→ **REQUIREMENT**:
Every line of the listing must be reproduced as it stands. Leave the images behind.

━━━━━━━━━━

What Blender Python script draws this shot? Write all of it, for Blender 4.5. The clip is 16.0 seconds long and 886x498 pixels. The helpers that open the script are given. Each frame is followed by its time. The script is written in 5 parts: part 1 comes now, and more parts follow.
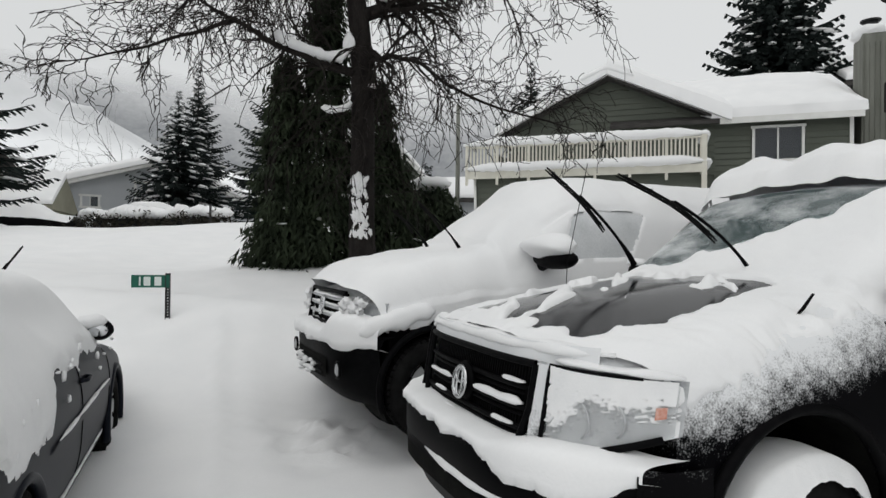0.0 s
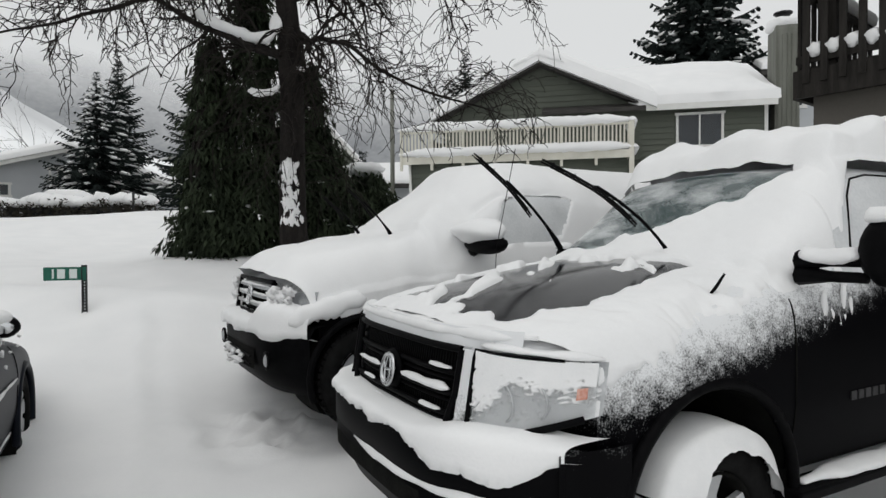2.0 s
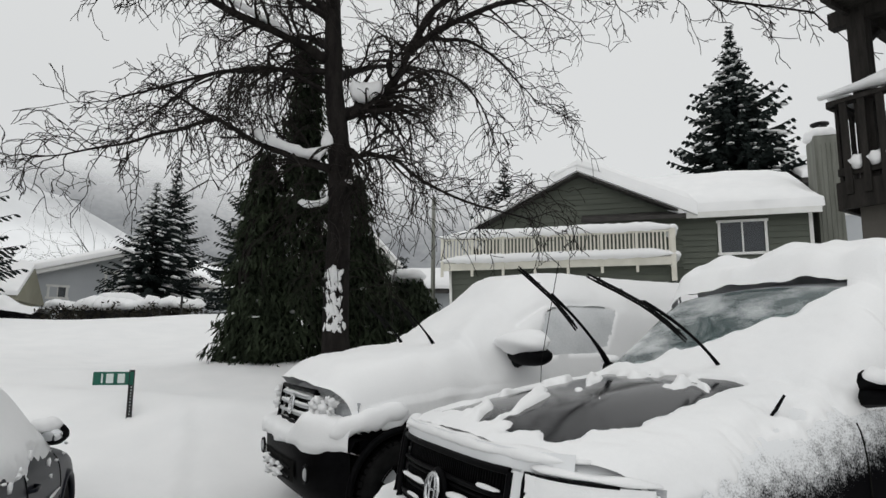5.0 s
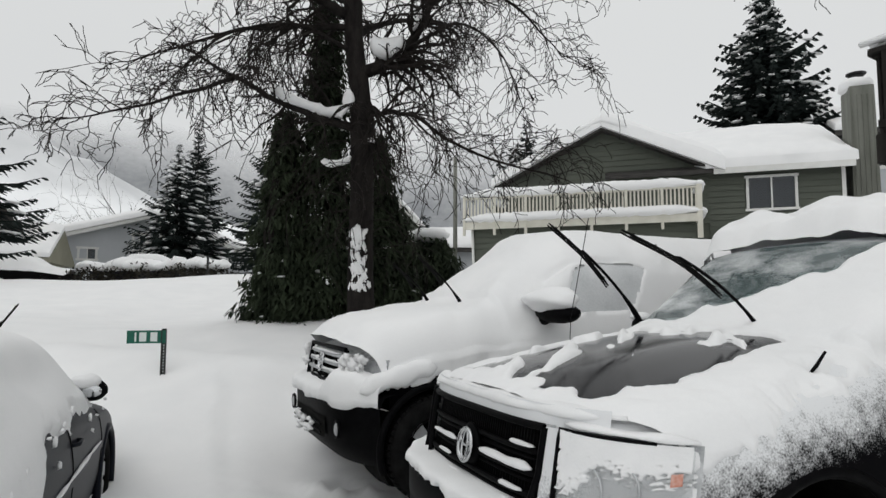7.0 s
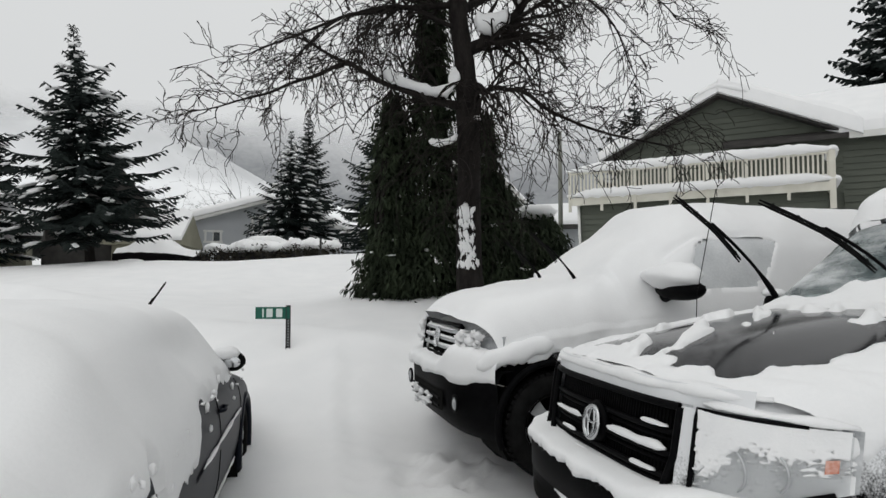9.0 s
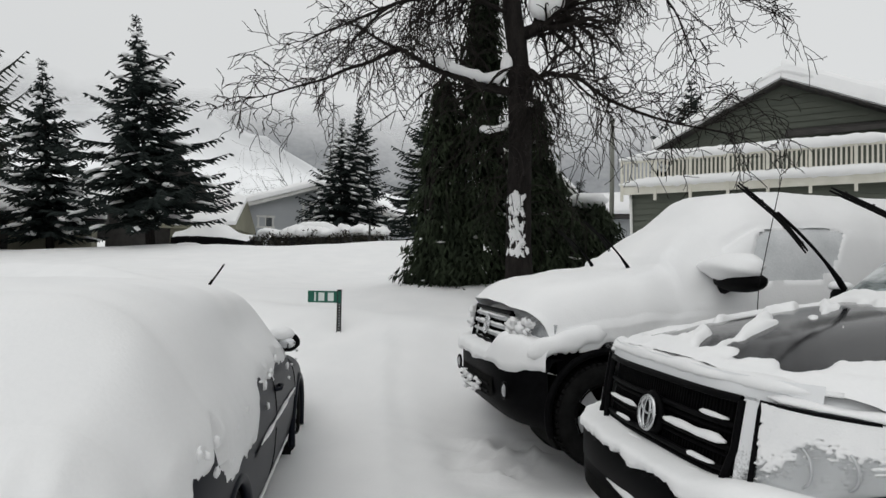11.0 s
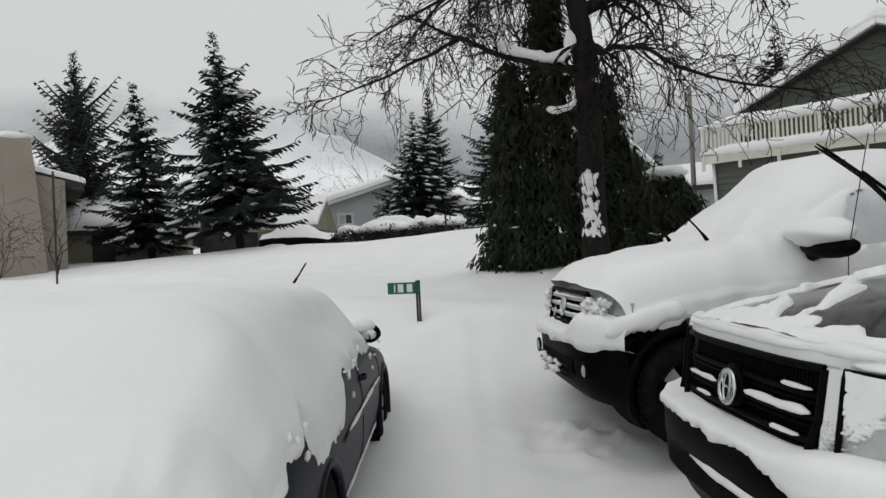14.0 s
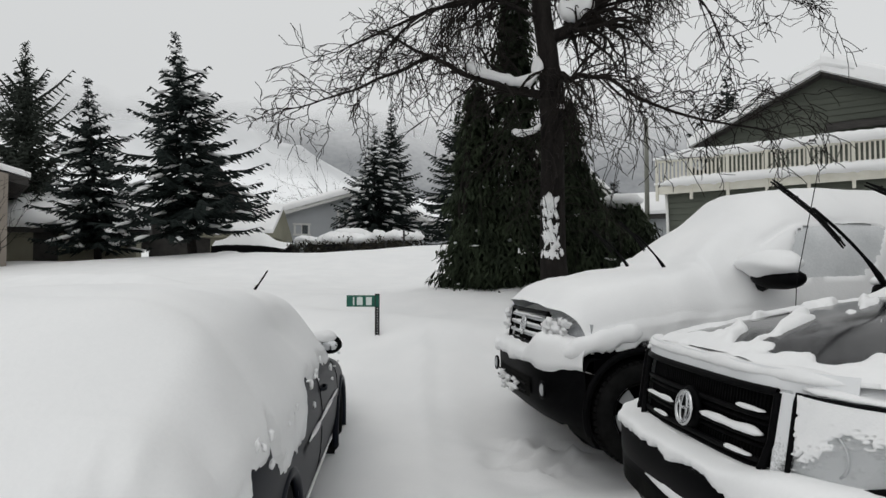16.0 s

━━━━━━━━━━

→ **THE REPLY**:
What Blender Python script draws this shot? Write all of it, for Blender 4.5. The clip is 16.0 seconds long and 886x498 pixels. The helpers that open the script are given. Each frame is followed by its time. The script is written in 5 parts: part 1 comes now, and more parts follow.
0.0 s
2.0 s
5.0 s
7.0 s
9.0 s
11.0 s
14.0 s
16.0 s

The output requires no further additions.